Let's create a new keyspace with replication factor 2, insert some rows and then recall some data:

cqlsh> CREATE KEYSPACE TestSpace WITH replication = {'class': 'NetworkTopologyStrategy', 'NJDC' : 2};
cqlsh> select * from system_schema.keyspaces where keyspace_name='testspace';

 keyspace_name | durable_writes | replication
---------------+----------------+--------------------------------------------------------------------------------
     testspace |           True | {'NJDC': '2', 'class': 'org.apache.cassandra.locator.NetworkTopologyStrategy'}
cqlsh> use testspace;
cqlsh:testspace> create table users ( userid int PRIMARY KEY, email text, name text );
cqlsh:testspace> insert into users (userid, email, name) VALUES (1, 'jd@somedomain.com', 'John Doe');
cqlsh:testspace> select * from users;

 userid | email             | name
--------+-------------------+----------
      1 | jd@somedomain.com | John Doe

Now we have a basic 3 node Cassandra cluster running, ready for some development and testing work.
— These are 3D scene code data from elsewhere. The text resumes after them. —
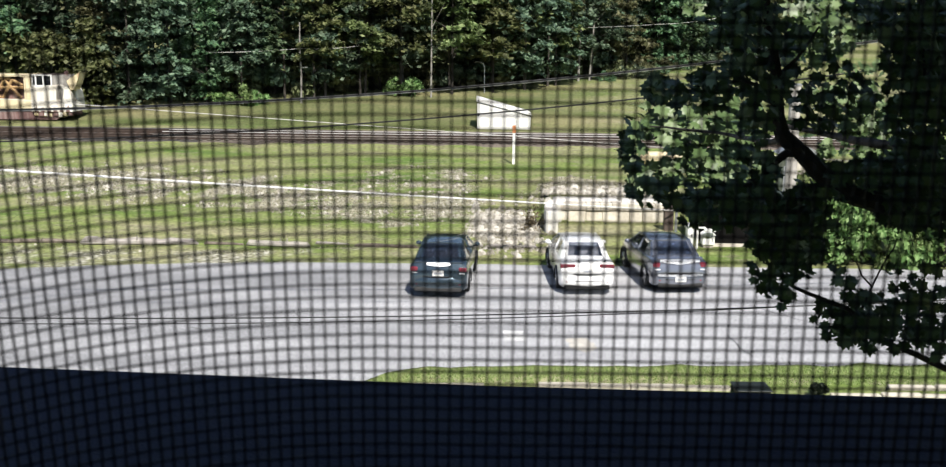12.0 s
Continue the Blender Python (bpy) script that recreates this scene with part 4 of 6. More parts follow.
    if lamp == "big":
        # added bright strip that imitates the highlight on the bumper
        bm = bmesh.new()
        loft(bm, [[(x * w, y - 0.03, 0.555), (x * w, y - 0.012, 0.615), (x * w, y + 0.06, 0.615), (x * w, y + 0.05, 0.555)] for x, y in ((-0.8, -0.005), (-0.4, -0.055), (0, -0.07), (0.4, -0.055), (0.8, -0.005))])
        part("bumper_highlight", bm, m_glintstrip, c, "bright strip standing in for the highlight along the bumper", smooth=True)
    if glint_strip:
        # added sloping strip that imitates the sun glint on the boot edge
        bm = bmesh.new()
        tw = 0.62 if lamp == "big" else 0.36
        loft(bm, [[(x, 0.045 + 0.06 * abs(x), deck - (0.17 if lamp == "big" else 0.13) + 0.12 * abs(x)), (x, 0.1 + 0.06 * abs(x), deck + 0.008), (x, 0.16, deck), (x, 0.12, deck - 0.1)] for x in (-tw, -tw / 2, 0, tw / 2, tw)])
        part("boot_glint", bm, m_glintstrip, c, "bright satin strip standing in for the sun glint on the boot edge", smooth=True)
        bm = bmesh.new()
        loft(bm, [[(x, 0.1 + 0.03 * abs(x), deck - 0.03), (x, 0.09 + 0.03 * abs(x), deck + 0.012), (x, 0.24 + 0.03 * abs(x), deck + 0.035), (x, 0.3, deck + 0.0)] for x in (-0.72, -0.4, 0, 0.4, 0.72)])
        part("boot_lip", bm, body, c, smooth=True)
    bm = bmesh.new()
    for s in (-1, 1):
        for x in (s * 0.4,):
            box(bm, x - 0.22, x + 0.22, 1.25, 1.4, 0.75, 1.14, 0.05)
    box(bm, -0.2, 0.2, 1.25, 1.4, 0.75, 1.1, 0.05)
    box(bm, -w * 0.74, w * 0.74, 0.72, 3.2, deck + 0.034, deck + 0.044)
    seat = part("rear_seat", bm, m_shelf, c)
    for x in (-0.4, 0.4):
        bm = bmesh.new()
        box(bm, x - 0.26, x + 0.26, 2.0, 2.2, 0.8, 1.22, 0.06)
        box(bm, x - 0.15, x + 0.15, 2.02, 2.16, 1.22, 1.36, 0.04)
        part("front_seat", bm, m_shelf, c)
    bm = bmesh.new()
    box(bm, -w * 0.8, w * 0.8, 2.75, 3.3, deck - 0.2, deck + 0.1, 0.05)
    part("dashboard", bm, m_shelf, c)
    for x in (-w * 0.62, w * 0.62):
        bm = bmesh.new()
        box(bm, x - 0.12, x + 0.12, -0.075 + 0.06, 0.05, 0.4, 0.44, 0.008)
        part("reflector", bm, m_lampred, c)
    for x, z in ((-0.4, 1.32), (0.02, 1.28), (0.4, 1.32)):
        bm = bmesh.new()
        box(bm, x - 0.13, x + 0.13, 1.06, 1.16, 1.13, z, 0.04)
        part("headrest", bm, seats or m_shelf, seat)
    return c


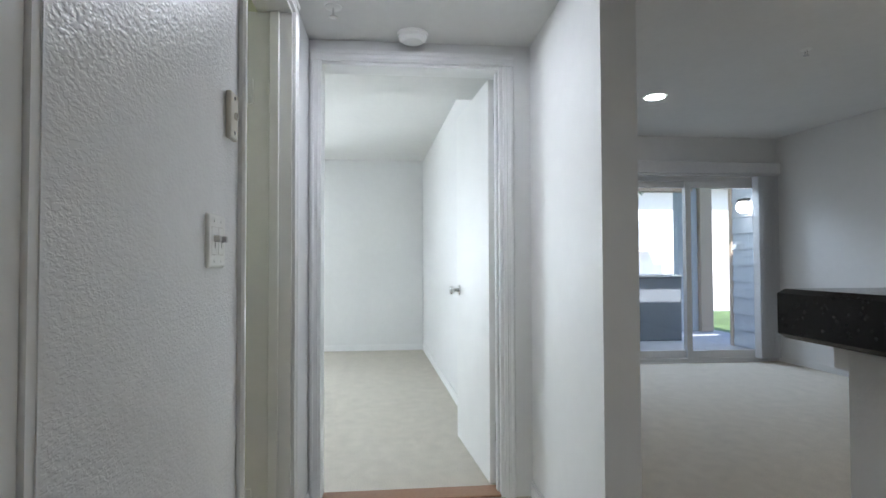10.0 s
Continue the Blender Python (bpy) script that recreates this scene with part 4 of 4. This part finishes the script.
# ---- living room ----
t = thing("ceiling_fan", "white hugger ceiling fan with a lit glass globe, at rest", "ceiling fan", (-1.88, 5.19, ZC))
FX, FY = -1.88, 5.19
part("canopy", turned([(0.166, 0), (0.168, -0.012), (0.160, -0.024), (0.142, -0.074), (0.112, -0.098)], (FX, FY, ZC), seg=36), M_PLATE, t, "white fan housing", True)
part("motor", turned([(0.095, -0.098), (0.112, -0.110), (0.112, -0.134), (0.09, -0.150), (0.050, -0.156), (0.050, -0.182), (0.072, -0.196)], (FX, FY, ZC), seg=36), M_PLATE, t, "white fan motor", True)
for k in range(5):
    a = radians(20 + 72 * k)
    m = Matrix.Translation((FX, FY, ZC - 0.136)) @ Matrix.Rotation(a, 4, "Z")
    one = box(0.115, 0.26, -0.024, 0.024, -0.012, -0.004, bevel=0.003)
    bmesh.ops.transform(one, matrix=m, verts=one.verts[:])
    br = part("blade_iron", one, M_PLATE, t)
    one = bmesh.new()
    for cx, cy, rx, ry in ((0.145, 0.0, 0.050, 0.034), (0.200, 0.0, 0.030, 0.046)):
        tube([(cx + rx * math.cos(i * 0.3927), cy + ry * math.sin(i * 0.3927), -0.016) for i in range(16)], 0.006, 6, one, True)
    bmesh.ops.transform(one, matrix=m, verts=one.verts[:])
    part("scroll", one, M_PLATE, br)
    one = bmesh.new()
    row = []
    for x, w in ((0.22, 0.050), (0.27, 0.062), (0.50, 0.072), (0.60, 0.066), (0.63, 0.036)):
        row.append([one.verts.new((x, s * w, z)) for s in (-1, 1) for z in (0.0, 0.006)])
    for p, q in zip(row, row[1:]):
        for i, j in ((0, 1), (1, 3), (3, 2), (2, 0)):
            one.faces.new((p[i], p[j], q[j], q[i]))
    one.faces.new((row[0][0], row[0][1], row[0][3], row[0][2]))
    one.faces.new((row[-1][0], row[-1][2], row[-1][3], row[-1][1]))
    bmesh.ops.transform(one, matrix=m @ Matrix.Rotation(radians(11), 4, "X"), verts=one.verts[:])
    part("blade", one, M_TRIM, br, "white fan blade")
part("globe", turned([(0.062, 0), (0.098, -0.012), (0.116, -0.034), (0.119, -0.062), (0.113, -0.098), (0.090, -0.126), (0.050, -0.142), (0, -0.146)], (FX, FY, ZC - 0.192), seg=32), M_FANLIGHT, t, "lit frosted glass globe", True)
for dx, ln in ((-0.01, 0.36), (0.06, 0.28)):
    c = part("pull_chain", rod((FX + dx, FY - 0.125, ZC - 0.18), (FX + dx, FY - 0.125, ZC - 0.18 - ln), 0.0016, 6), M_NICKEL, t)
    part("chain_end", turned([(0.004, 0), (0.008, -0.01), (0.008, -0.03), (0.003, -0.035)], (FX + dx, FY - 0.125, ZC - 0.18 - ln)), M_PLATE, c)

t = thing("flush_light", "brass-rimmed frosted flush ceiling light, lit warm", "ceiling light", (1.27, 7.93, ZC))
part("pan", turned([(0.155, 0), (0.150, -0.03), (0.140, -0.04)], (1.27, 7.93, ZC), seg=36), M_BRASS, t, "brass rim", True)
part("bowl", turned([(0.136, -0.036), (0.132, -0.06), (0.098, -0.095), (0.03, -0.110), (0, -0.111)], (1.27, 7.93, ZC), seg=36), M_WARM, t, "lit frosted glass bowl", True)

# entry door with six raised panels
t = thing("entry_door", "cream six-panel entry door, closed, with a deadbolt", "door", (1.31, 8.40, 0))
lf = part("leaf", box(0.862, 1.758, 8.404, 8.444, 0.01, 2.036), M_DOOR, t)
for x0, x1 in ((0.96, 1.27), (1.35, 1.66)):
    for z0, z1 in ((0.20, 0.85), (1.02, 1.55), (1.68, 1.90)):
        part("panel", box(x0, x1, 8.396, 8.4045, z0, z1, bevel=0.007), M_DOOR, lf)
round_knob(t, (0.93, 8.404, 0.95), (0, -1, 0))
part("deadbolt", turned([(0.028, 0), (0.026, 0.012), (0.010, 0.014)], (0.93, 8.404, 1.07), (0, -1, 0)), M_BRASS, t)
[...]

The CQL syntax looks close to standard SQL as you can see from the familiar commands above to create a table, insert, and query data.

Conclusion

Apache Cassandra sounds like an intersting NoSQL clustered database and I'm looking forward to diving deeper into its use. This simple setup only scratches the surface of the options available. I hope this three node primer will help you get started playing with this as well.